Oh, and Elves. Elves are the nastiest, vilest most evil creatures (according to Orcs) and the rules state that any elf that an Orc engages in combat has 3 dice more than the highest combat ranking Orc of the players.

THE CONCLUSION

System-wise its a combination of some elegantly simple dice mechanics that have been combined with some horribly skewed ones. I’m not sure why things had to complex at the wounding stage, particularly when you’re assured of scoring a hit, unless you’re attacking a dwarf, but there you have it. Also the high mortality rate this game encourages means that you’re looking at not so much playing just one Orc, but several as your family’s 10th reunion is swiftly diminished after each encounter. While we didn’t die against outnumbered forces, it’s easy to see that it is a different approach to role-playing is called. A more dynastic view as opposed to a singular or group of heroes. Which doesn’t work for me.

Secondly, while its innovative to enrich the culture of Orcs with experiences from Native Americans, Incas or other races, why wouldn’t you just play them instead of the Fantasy Genre’s equivalent of a Mook?

That said, it was simple enough to create a character and play a game and the level of exposition into the culture could make for an interesting story or two. Orc would probably work better if the story was centered around the tribal feuding of other Orcs with occasional incursions by humans, dwarves or nasty, nasty elves. A way of playing things from a new perspective.
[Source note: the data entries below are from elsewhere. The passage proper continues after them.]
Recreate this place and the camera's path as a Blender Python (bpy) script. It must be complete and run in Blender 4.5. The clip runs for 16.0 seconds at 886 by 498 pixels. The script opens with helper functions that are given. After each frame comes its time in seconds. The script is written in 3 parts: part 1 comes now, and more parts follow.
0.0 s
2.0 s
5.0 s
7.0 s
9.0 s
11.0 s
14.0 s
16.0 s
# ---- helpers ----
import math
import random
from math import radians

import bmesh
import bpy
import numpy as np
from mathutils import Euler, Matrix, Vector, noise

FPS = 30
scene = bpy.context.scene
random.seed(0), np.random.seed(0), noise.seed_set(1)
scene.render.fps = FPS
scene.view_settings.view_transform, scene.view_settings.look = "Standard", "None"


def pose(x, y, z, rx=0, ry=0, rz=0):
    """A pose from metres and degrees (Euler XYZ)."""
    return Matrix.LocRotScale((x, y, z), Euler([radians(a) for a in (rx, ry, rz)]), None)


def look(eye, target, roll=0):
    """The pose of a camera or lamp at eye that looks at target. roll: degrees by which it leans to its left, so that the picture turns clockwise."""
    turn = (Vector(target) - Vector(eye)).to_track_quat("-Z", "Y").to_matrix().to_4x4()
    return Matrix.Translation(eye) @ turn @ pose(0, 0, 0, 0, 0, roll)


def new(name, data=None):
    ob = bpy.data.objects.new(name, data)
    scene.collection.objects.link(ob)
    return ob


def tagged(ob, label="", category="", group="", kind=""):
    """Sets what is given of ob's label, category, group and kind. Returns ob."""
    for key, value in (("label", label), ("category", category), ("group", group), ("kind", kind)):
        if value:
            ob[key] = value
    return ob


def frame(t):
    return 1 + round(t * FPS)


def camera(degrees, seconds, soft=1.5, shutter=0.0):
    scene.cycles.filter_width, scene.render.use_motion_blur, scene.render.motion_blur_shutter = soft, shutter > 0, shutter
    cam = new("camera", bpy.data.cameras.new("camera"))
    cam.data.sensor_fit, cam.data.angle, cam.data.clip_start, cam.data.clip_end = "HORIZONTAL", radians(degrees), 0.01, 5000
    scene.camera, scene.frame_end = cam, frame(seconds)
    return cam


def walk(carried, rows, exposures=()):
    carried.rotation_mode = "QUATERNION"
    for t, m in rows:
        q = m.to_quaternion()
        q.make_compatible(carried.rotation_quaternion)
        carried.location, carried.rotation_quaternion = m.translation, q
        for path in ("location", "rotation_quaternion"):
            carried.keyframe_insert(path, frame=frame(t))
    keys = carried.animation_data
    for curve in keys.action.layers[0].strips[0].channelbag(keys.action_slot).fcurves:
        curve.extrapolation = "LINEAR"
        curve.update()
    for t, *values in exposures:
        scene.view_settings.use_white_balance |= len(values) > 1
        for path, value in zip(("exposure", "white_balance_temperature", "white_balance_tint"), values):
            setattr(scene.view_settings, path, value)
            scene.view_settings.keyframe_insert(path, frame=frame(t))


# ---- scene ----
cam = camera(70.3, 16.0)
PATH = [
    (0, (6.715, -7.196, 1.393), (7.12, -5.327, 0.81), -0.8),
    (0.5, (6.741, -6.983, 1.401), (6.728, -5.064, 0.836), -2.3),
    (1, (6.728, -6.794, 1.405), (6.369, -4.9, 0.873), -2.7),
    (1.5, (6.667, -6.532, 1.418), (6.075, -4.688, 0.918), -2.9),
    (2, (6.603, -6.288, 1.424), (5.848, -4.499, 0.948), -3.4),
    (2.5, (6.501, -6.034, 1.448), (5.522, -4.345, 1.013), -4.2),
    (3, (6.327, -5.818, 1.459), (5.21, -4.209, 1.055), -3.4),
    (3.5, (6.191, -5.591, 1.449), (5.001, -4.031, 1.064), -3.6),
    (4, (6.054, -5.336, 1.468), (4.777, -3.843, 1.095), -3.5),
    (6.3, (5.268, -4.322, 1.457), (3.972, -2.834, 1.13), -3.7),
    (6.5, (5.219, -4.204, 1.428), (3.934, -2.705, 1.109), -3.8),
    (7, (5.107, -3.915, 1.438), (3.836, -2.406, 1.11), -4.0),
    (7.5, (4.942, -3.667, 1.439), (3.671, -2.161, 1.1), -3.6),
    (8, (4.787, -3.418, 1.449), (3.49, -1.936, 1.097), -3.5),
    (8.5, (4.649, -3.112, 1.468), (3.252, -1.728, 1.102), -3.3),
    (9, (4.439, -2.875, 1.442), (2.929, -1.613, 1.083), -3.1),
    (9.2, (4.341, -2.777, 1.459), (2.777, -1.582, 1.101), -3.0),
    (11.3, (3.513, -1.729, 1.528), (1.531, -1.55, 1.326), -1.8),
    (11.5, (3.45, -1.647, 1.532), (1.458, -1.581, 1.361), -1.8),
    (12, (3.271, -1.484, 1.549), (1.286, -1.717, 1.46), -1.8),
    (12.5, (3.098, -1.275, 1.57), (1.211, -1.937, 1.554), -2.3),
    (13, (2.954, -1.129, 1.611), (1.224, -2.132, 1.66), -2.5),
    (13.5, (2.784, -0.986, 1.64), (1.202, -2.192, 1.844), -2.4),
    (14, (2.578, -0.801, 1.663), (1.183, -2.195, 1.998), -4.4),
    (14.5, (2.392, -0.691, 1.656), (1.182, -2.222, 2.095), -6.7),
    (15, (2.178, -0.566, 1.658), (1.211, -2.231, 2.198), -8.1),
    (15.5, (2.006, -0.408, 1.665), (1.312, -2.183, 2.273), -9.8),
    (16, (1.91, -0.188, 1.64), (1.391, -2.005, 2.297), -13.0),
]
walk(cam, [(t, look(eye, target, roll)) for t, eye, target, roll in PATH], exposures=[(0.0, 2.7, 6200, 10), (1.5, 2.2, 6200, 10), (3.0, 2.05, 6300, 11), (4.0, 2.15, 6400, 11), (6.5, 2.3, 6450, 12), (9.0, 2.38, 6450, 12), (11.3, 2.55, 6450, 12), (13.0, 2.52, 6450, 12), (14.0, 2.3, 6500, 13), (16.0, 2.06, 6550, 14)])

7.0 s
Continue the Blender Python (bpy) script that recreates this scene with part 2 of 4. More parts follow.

Or, you could play the luckiest (or unluckiest, depending) band of Orcs who have to move from Warlord to Warlord as each are overthrown. A band that gets conscripted into Sauron’s army, which is all good until the armies of Dwarves, Men and Elves arrive and it all comes crashing down when some hairy-footed child drops some jewelry into lava.  Then they travel on, taking up employment with an evil witch and things are great until a midget overthrows the witch with a baby girl. Then they move on again to a wizard in a crystal tower until an ebony-hued elf and his band of companions turn up…

Kinda like two butterfly-garbed henchmen of note…

This will be a fortnightly post and/or as played.